Monday, October 5, 2020

Nate Hood on Swimming Out Till the Sea Turns Blue ★★ (2020) NYFF 2020


 With his new film Swimming Out Till the Sea Turns Blue, Jia Zhangke completes an informal trilogy begun in 2006 examining different modes of Chinese art. The first, Dong, was about painting, centering specifically on artist Liu Xiaodong as he painted a group portrait of laborers at the Three Gorges Dam. The second, Useless (2007), explored Chinese fashion, alternating focus between textile factory workers and leading designers. In this film Jia turns to one of China’s most ancient art forms: writing. 

The idea of Jia making a movie about literature is a curious one; his films already eschew traditional storytelling in favor of more poetic—dare we say literary—modes of aesthetic evocation and expression. Indeed, Swimming is more cinematic poem than ordinary documentary despite numerous talking head interviews. Jia focuses on the lives of four prominent Chinese writers—Ma Feng, Jia Pingwa, Yu Hua, and Liang Hong. Of these, Ma is the lodestar around which the others orbit, being both the oldest (he died in 2004) and having come to prominence writing stories about countryside life in Jia’s home province of Shanxi. 

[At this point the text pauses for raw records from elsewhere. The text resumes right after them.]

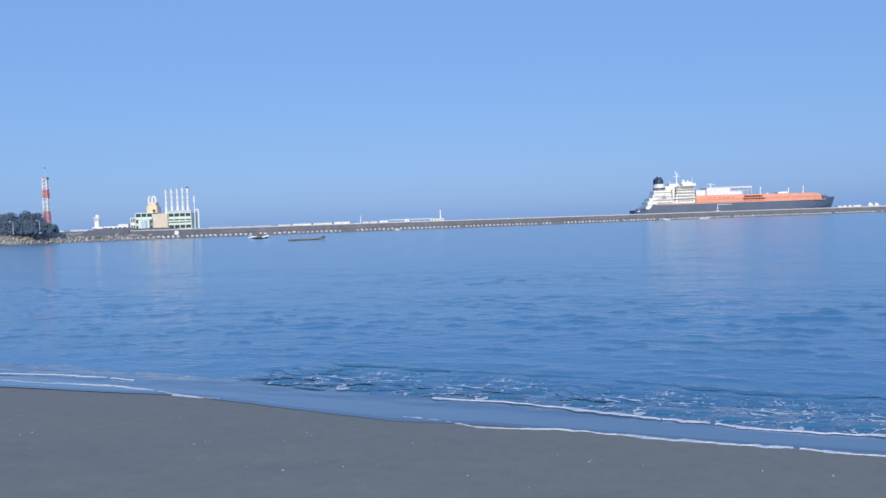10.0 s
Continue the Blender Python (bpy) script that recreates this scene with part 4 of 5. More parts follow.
def crest_thing(name, label, *args):
    me, dm = crest_mesh(name, *args)
    ob = tagged(new(name, me), label, "foam", "breaking foam")
    d = tagged(new("drops", dm), kind="stuff")
    d.parent = ob
    return ob


def froth_thing(seed, width, thick, hump=0.0):
    """A collapsed crest: a lumpy bed of froth, full at its front and torn at its rear."""
    S, N = np.meshgrid(np.linspace(-1.15, 1.15, 160), np.linspace(-0.16, width, 100))
    front = (fbm(S * 2.0, S * 0, seed + 30, 3) - 0.5) * 0.16
    k = N - front
    rear = width * (0.45 + 0.75 * fbm(S * 1.6, S * 0 + 4, seed + 33, 3))
    full = np.clip((k + 0.02) / 0.14, 0, 1) * np.clip((rear - k) / (0.5 * width), 0, 1)
    full = full * ragged(S, seed)
    net = np.abs(fbm(S * 3.2 + fbm(S * 2, N * 3, seed + 3, 2), N * 5.0, seed + 9, 4) - 0.5) * 2
    lumps = fbm(S * 5, N * 7, seed, 4)
    fine = fbm(S * 20, N * 26, seed + 7, 2)
    Z = thick * full ** 0.6 * (0.35 + 0.9 * lumps + 0.3 * (fine - 0.5)) * (1.15 - 0.6 * np.clip(net * 2, 0, 1))
    Z = Z - 0.035 * np.clip(1 - (k + 0.06) / 0.12, 0, 1)
    Z = Z + hump * np.clip(1.9 * ragged(S, seed), 0, 1) * np.clip(k / 0.35, 0, 1) * np.exp(-(np.clip(k - 0.35, 0, 9) / 0.55) ** 2) * (0.55 + 0.9 * fbm(S * 2.5, N * 3.5, seed + 40, 3))
    solid = (k > -0.07) & (ragged(S, seed) > 0.1) & (rear > k) & ((net < 0.08 + 0.75 * full) | (k < 0.15))
    J = (fbm(S * 8, N * 8, seed + 17, 2) - 0.5) * 0.07
    ob = new("froth", grid_mesh("froth", S, N + J, Z, FROTH, keep=solid[:-1, :-1] & solid[1:, 1:]))
    return tagged(ob, "low bed of grey-white froth from a collapsed wave", "foam", "froth", kind="stuff")


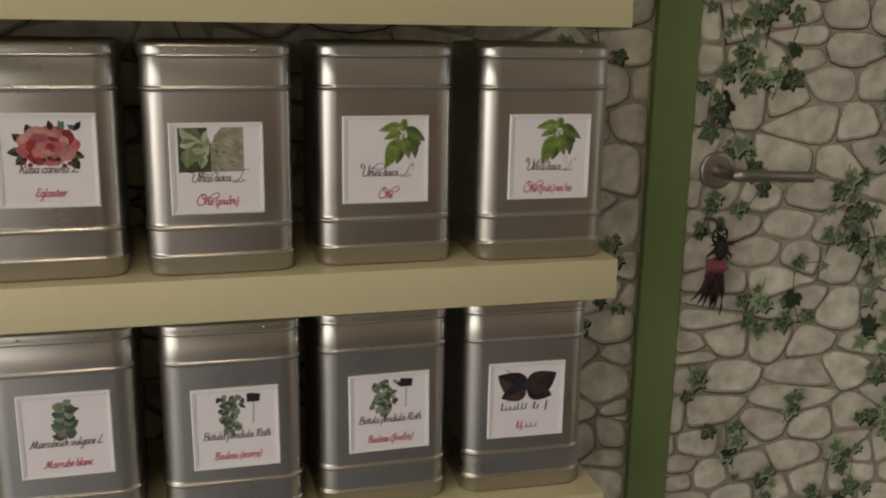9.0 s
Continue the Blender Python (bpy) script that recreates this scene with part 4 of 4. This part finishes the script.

In between interviews, Jia intersperses vignettes that evoke the moods and emotional undercurrents beneath the ever-metamorphosing China that birthed the four of them: a line of seniors lining up for bowls of rice, a provincial family making jiaozi together in their kitchen, an overlapping cacophony of speakers at a literary conference. It’s in these vignettes that Jia’s career-long fascination with China’s industrial modernization comes to the forefront, accentuated by a brooding soundtrack that switches between swelling-and-sighing woodwinds and Western classical music. (In a truly head-scratching moment, we see a group of Chinese young people staring out the windows of a train while an English-language translation of Con te partirò plays in the background.) 

But the film’s main issue is that there’s no cohesive throughline. The writers are given very little introduction or contextualization. Who are they? What have they actually written? Who have they influenced? These writers are described as provincial ones, so one must assume that many native Chinese viewers would be equally confused as Westerners ignorant of modern Chinese literature. By the end we’re left with many unanswered questions. Is this documentary about Ma? Is it about Chinese literature itself? Or is it more broadly about modern China? It’s impossible to know, because the film itself doesn’t seem to.